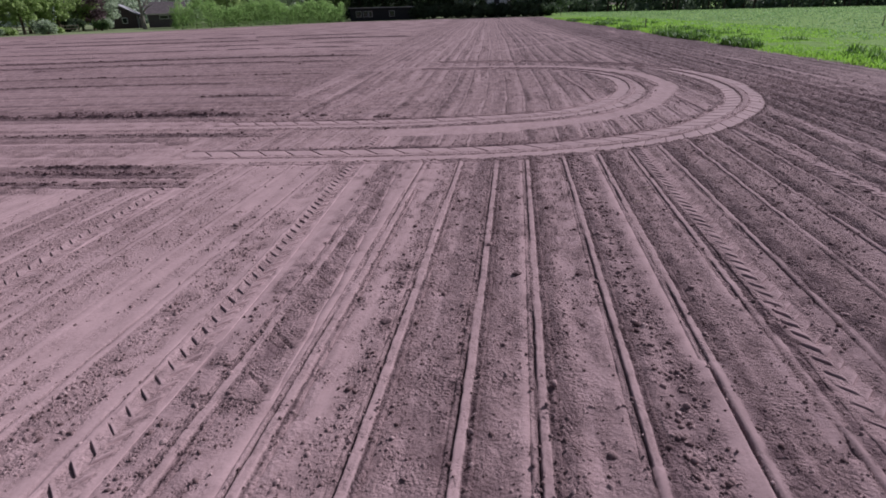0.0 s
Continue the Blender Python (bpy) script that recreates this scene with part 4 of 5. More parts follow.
# ---- furrow banks turned up along the cross rows ----
def cross_furrow(q, uy, x0, x1, high, broken, clods):
    """A ragged bank of turned soil along x, with its clods."""
    far = max(0.0, uy - 8.0)
    xs = x1 - np.arange(0.0, 1.0, 1.0 / 300) ** 1.25 * (x1 - x0)
    w = 0.055 + 0.0035 * far
    X, D = np.meshgrid(xs, np.linspace(-2.4, 2.4, 13) * w, indexing="ij")
    Y = uy + cross_slope(uy) * (X + 3.0) + 0.05 * vnoise(X / 1.7, X * 0 + uy, 24) + 0.02 * vnoise(X / 0.4, X * 0 + uy, 65) + D
    whole = step(broken, broken + 0.5, vnoise(X / 2.6, X * 0 + uy * 3, 25) + 0.45 * vnoise(X / 0.5, X * 0 + uy * 5, 66)) * step(x1, x1 - 1.2, X)
    n2, n3 = vnoise(X / (0.10 + 0.004 * far), Y / 0.09, 67), vnoise(X / 0.04, Y / 0.04, 68)
    ragged = 1.0 / (1.0 + 0.12 * far)
    rise = bell(D, 0.8 * w) * whole * high * (0.75 + ragged * (0.5 * n2 + 0.25 * n3))
    Z = fall(X) - 0.014 + 0.024 * step(0.0, 0.25, whole) + rise - 0.03 * (np.abs(D) > 2.2 * w) + 0.004 * n3
    idx = np.arange(X.size).reshape(X.shape)
    quads = np.stack([idx[:-1, :-1], idx[:-1, 1:], idx[1:, 1:], idx[1:, :-1]], -1).reshape(-1, 4)
    thing = tagged(new("furrow_bank"), "dark ragged bank of turned soil along a cross furrow", "soil bank", "furrow banks", "structure")
    ob = mesh_object("bank", np.stack([X, Y, Z], -1).reshape(-1, 3), quads, SOIL, thing, True)
    press = 0.30 * (1 - bell(D, w)) + 0.1 * n2
    # damp turned soil, with shade painted along the bank's near side
    damp_shade = np.clip((0.35 + 0.75 * bell(D + 0.5 * w, 0.9 * w)) * whole * (0.75 + 0.4 * n2) + 0.05, 0, 1)
    for key, values in (("press", press), ("damp_shade", damp_shade)):
        ob.data.attributes.new(key, "FLOAT", "POINT").data.foreach_set("value", np.clip(values, 0, 1).ravel().astype(np.float32))
    if clods:
        r = np.random.RandomState(700 + q)
        i = r.randint(0, len(xs), clods)
        j = np.clip(np.round(r.normal(6, 1.7, clods)), 2, 10).astype(int)
        keep = whole[i, j] > r.uniform(0.1, 0.9, clods)
        i, j = i[keep], j[keep]
        rr = (0.009 + 0.020 * r.uniform(0, 1, len(i)) ** 2.5) * (1 + 0.03 * far)
        vs, f = clod_shapes(8, 300 + q, True)
        base = np.stack(vs)[r.randint(0, 8, len(i))] * rr[:, None, None] + np.stack([X[i, j] + r.normal(0, 0.02, len(i)), Y[i, j], Z[i, j] + rr * 0.2], -1)[:, None, :]
        mesh_object("clods", base.reshape(-1, 3), (f[None] + (np.arange(len(i)) * len(vs[0]))[:, None, None]).reshape(-1, 3), DAMP_CLOD, thing)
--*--
▶ _Instructions for the task_: Restate the data above exactly, stripping out each image.

▶ _Solution_:
0.0 s
Continue the Blender Python (bpy) script that recreates this scene with part 4 of 5. More parts follow.
# ---- furrow banks turned up along the cross rows ----
def cross_furrow(q, uy, x0, x1, high, broken, clods):
    """A ragged bank of turned soil along x, with its clods."""
    far = max(0.0, uy - 8.0)
    xs = x1 - np.arange(0.0, 1.0, 1.0 / 300) ** 1.25 * (x1 - x0)
    w = 0.055 + 0.0035 * far
    X, D = np.meshgrid(xs, np.linspace(-2.4, 2.4, 13) * w, indexing="ij")
    Y = uy + cross_slope(uy) * (X + 3.0) + 0.05 * vnoise(X / 1.7, X * 0 + uy, 24) + 0.02 * vnoise(X / 0.4, X * 0 + uy, 65) + D
    whole = step(broken, broken + 0.5, vnoise(X / 2.6, X * 0 + uy * 3, 25) + 0.45 * vnoise(X / 0.5, X * 0 + uy * 5, 66)) * step(x1, x1 - 1.2, X)
    n2, n3 = vnoise(X / (0.10 + 0.004 * far), Y / 0.09, 67), vnoise(X / 0.04, Y / 0.04, 68)
    ragged = 1.0 / (1.0 + 0.12 * far)
    rise = bell(D, 0.8 * w) * whole * high * (0.75 + ragged * (0.5 * n2 + 0.25 * n3))
    Z = fall(X) - 0.014 + 0.024 * step(0.0, 0.25, whole) + rise - 0.03 * (np.abs(D) > 2.2 * w) + 0.004 * n3
    idx = np.arange(X.size).reshape(X.shape)
    quads = np.stack([idx[:-1, :-1], idx[:-1, 1:], idx[1:, 1:], idx[1:, :-1]], -1).reshape(-1, 4)
    thing = tagged(new("furrow_bank"), "dark ragged bank of turned soil along a cross furrow", "soil bank", "furrow banks", "structure")
    ob = mesh_object("bank", np.stack([X, Y, Z], -1).reshape(-1, 3), quads, SOIL, thing, True)
    press = 0.30 * (1 - bell(D, w)) + 0.1 * n2
    # damp turned soil, with shade painted along the bank's near side
    damp_shade = np.clip((0.35 + 0.75 * bell(D + 0.5 * w, 0.9 * w)) * whole * (0.75 + 0.4 * n2) + 0.05, 0, 1)
    for key, values in (("press", press), ("damp_shade", damp_shade)):
        ob.data.attributes.new(key, "FLOAT", "POINT").data.foreach_set("value", np.clip(values, 0, 1).ravel().astype(np.float32))
    if clods:
        r = np.random.RandomState(700 + q)
        i = r.randint(0, len(xs), clods)
        j = np.clip(np.round(r.normal(6, 1.7, clods)), 2, 10).astype(int)
        keep = whole[i, j] > r.uniform(0.1, 0.9, clods)
        i, j = i[keep], j[keep]
        rr = (0.009 + 0.020 * r.uniform(0, 1, len(i)) ** 2.5) * (1 + 0.03 * far)
        vs, f = clod_shapes(8, 300 + q, True)
        base = np.stack(vs)[r.randint(0, 8, len(i))] * rr[:, None, None] + np.stack([X[i, j] + r.normal(0, 0.02, len(i)), Y[i, j], Z[i, j] + rr * 0.2], -1)[:, None, :]
        mesh_object("clods", base.reshape(-1, 3), (f[None] + (np.arange(len(i)) * len(vs[0]))[:, None, None]).reshape(-1, 3), DAMP_CLOD, thing)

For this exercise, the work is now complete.